Mère de deux jeunes âgés de 8 et 11 ans, celle qui a fait des études en philosophie s’est posé beaucoup de questions sur le lien qui l’unissait à ses garçons. « Peu importe ce que les enfants ont fait pendant la journée, même s’ils ont été insupportables, quand on les regarde dormir le soir, on est toujours ébloui. Il y a toujours cet amour qui revient incessamment. C’est rare de voir un être humain et que, chaque fois qu’on le regarde, on est ébloui par l’amour. En fait, c’est un miracle pour moi. Donc, je me suis dit : “Est-ce que c’est ça, l’amour inconditionnel ?” »

Sa quête l’a menée à publier, en 2021, Amours inconditionnelles, essai dans lequel il est question de la maternité, mais aussi du couple et de la foi, notamment. Car, au fil de ses recherches, elle a constaté que l’amour inconditionnel n’est pas l’apanage des mères.

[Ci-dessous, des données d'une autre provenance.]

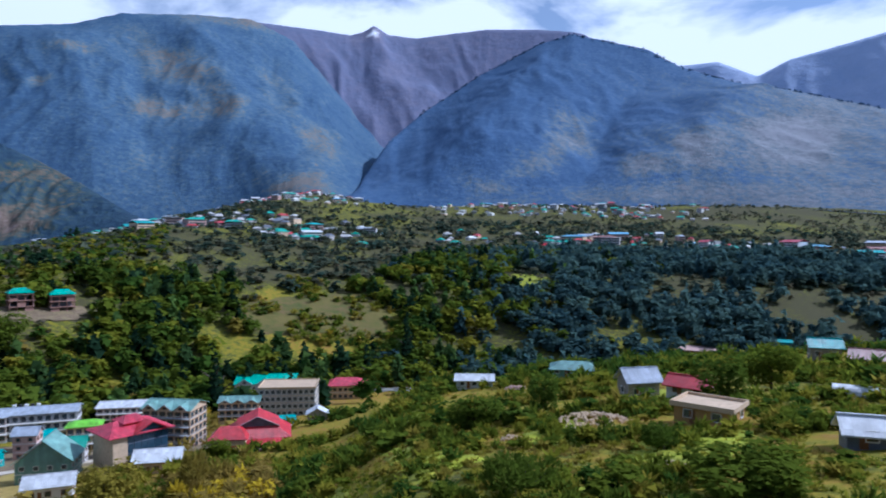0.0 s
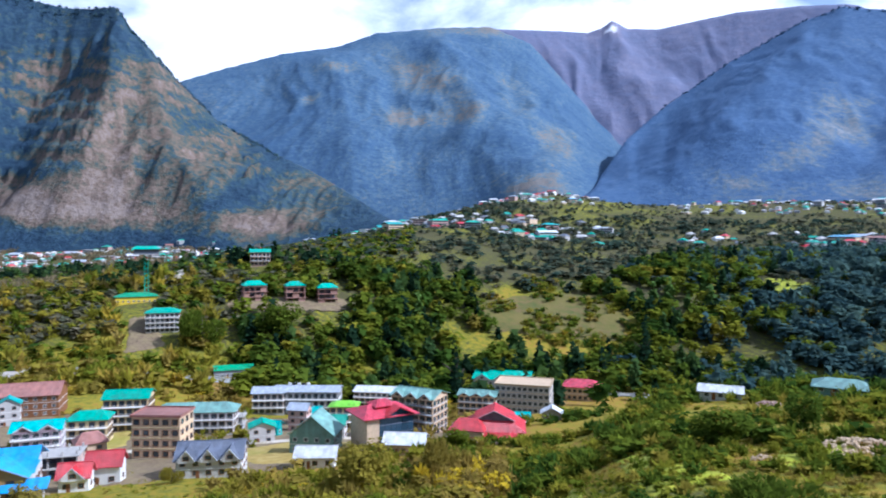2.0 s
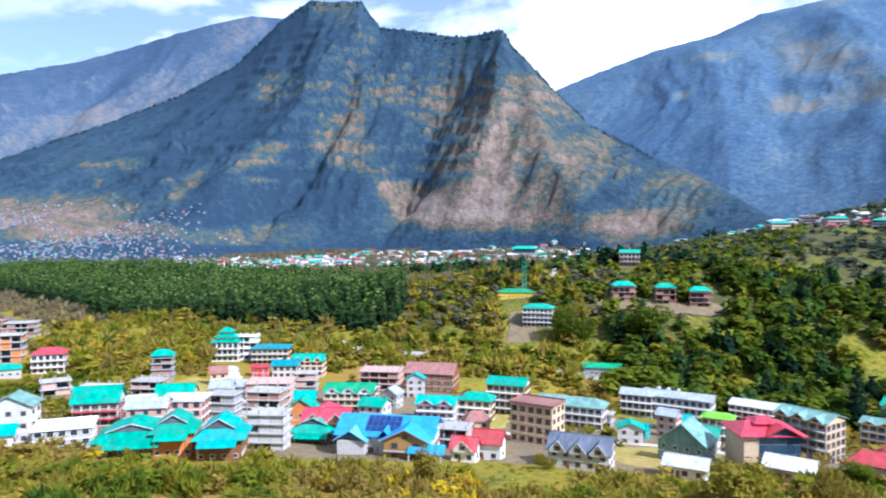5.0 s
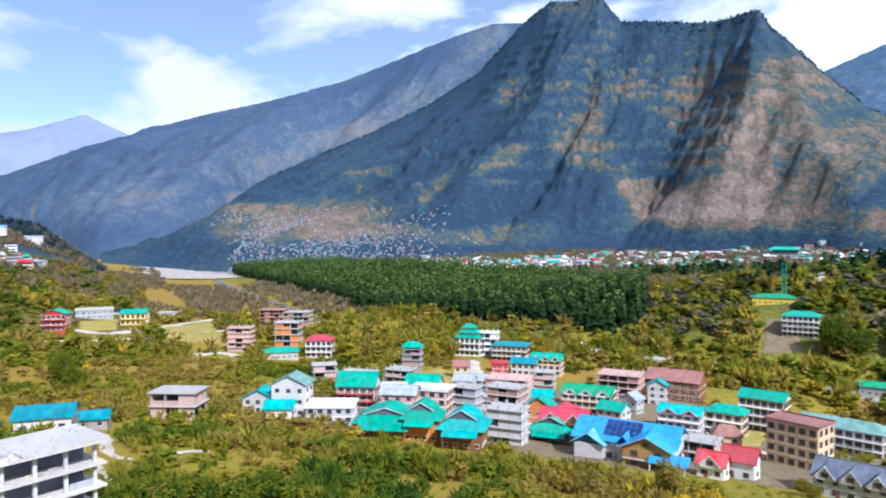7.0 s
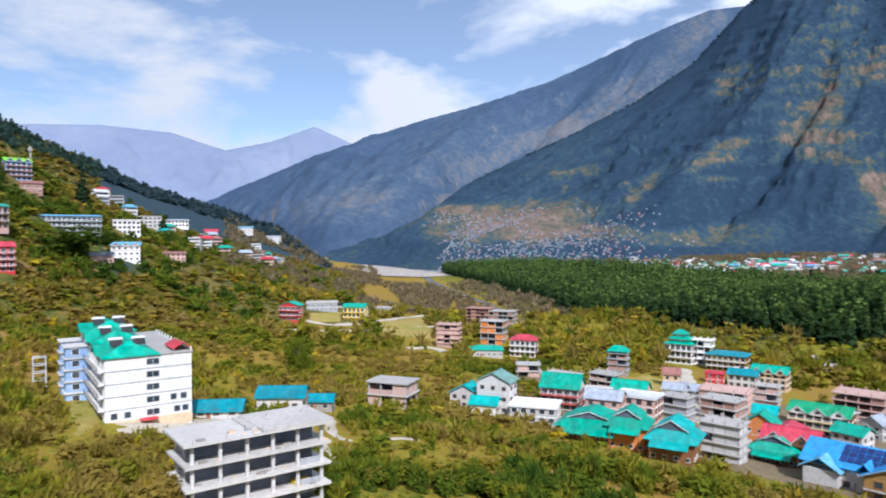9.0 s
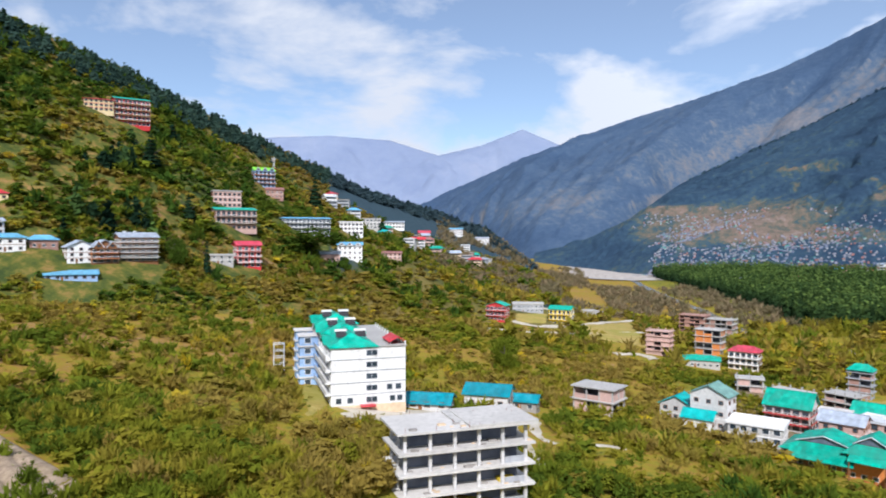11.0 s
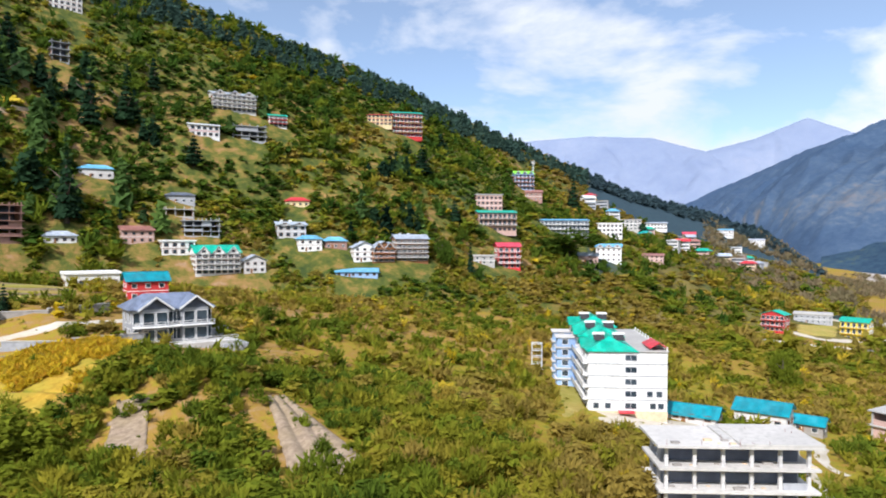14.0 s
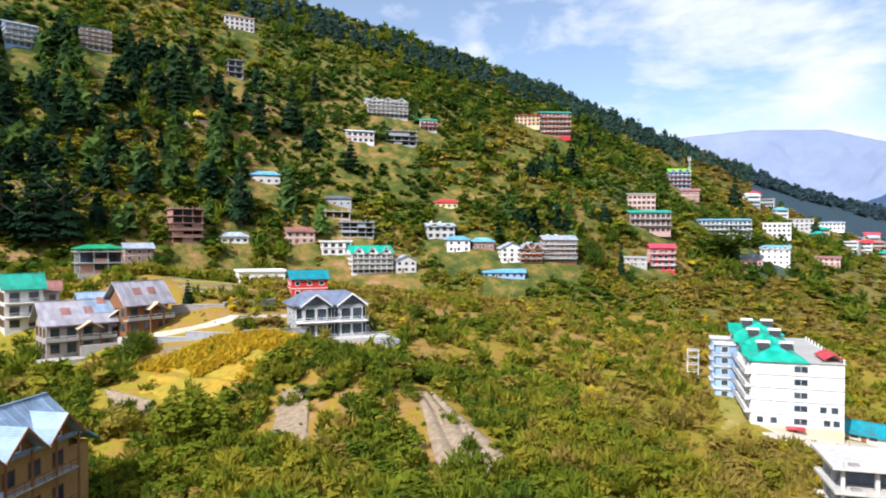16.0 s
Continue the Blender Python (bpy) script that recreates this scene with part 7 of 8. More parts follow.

L’amour inconditionnel, c’est aimer sans attendre en retour. C’est aimer sans questions. C’est aimer malgré.

Blanche de Richemont, écrivaine et conférencière

Elle ajoute que c’est également « l’amour qui élève, l’amour qui donne des ailes ». « C’est dire : “Je t’aime.” Mais aussi : “Vas-y ! Va suivre ton chemin. Je ne te retiens pas” », explique-t-elle.

Socialisées pour aimer

Inconditionnel ou non, l’amour maternel façonne la société… Ou est-ce la société qui façonne la manière que les mères ont d’aimer ?

« Je pense qu’on peut dire, sans porter de jugement, que presque toutes les sociétés humaines, y compris la nôtre, socialisent plus les femmes que les hommes à aimer leur enfant », indique Annie Cloutier, docteure en sociologie de la famille, qui a publié en 2014 l’essai Aimer, materner, jubiler, inspiré en partie de sa propre expérience de mère au foyer.

Or, la professeure au cégep Garneau déplore qu’avec le rôle de mère viennent souvent « des attentes de don de soi, de sacrifices, d’oubli de soi-même ».

« Aimer son enfant et avoir la possibilité de vivre cette passion qu’on a pour lui […], je pense que c’est très sain, mais ce n’est pas parce qu’on jubile auprès de son enfant qu’on a nécessairement envie d’être toujours avec lui », résume-t-elle.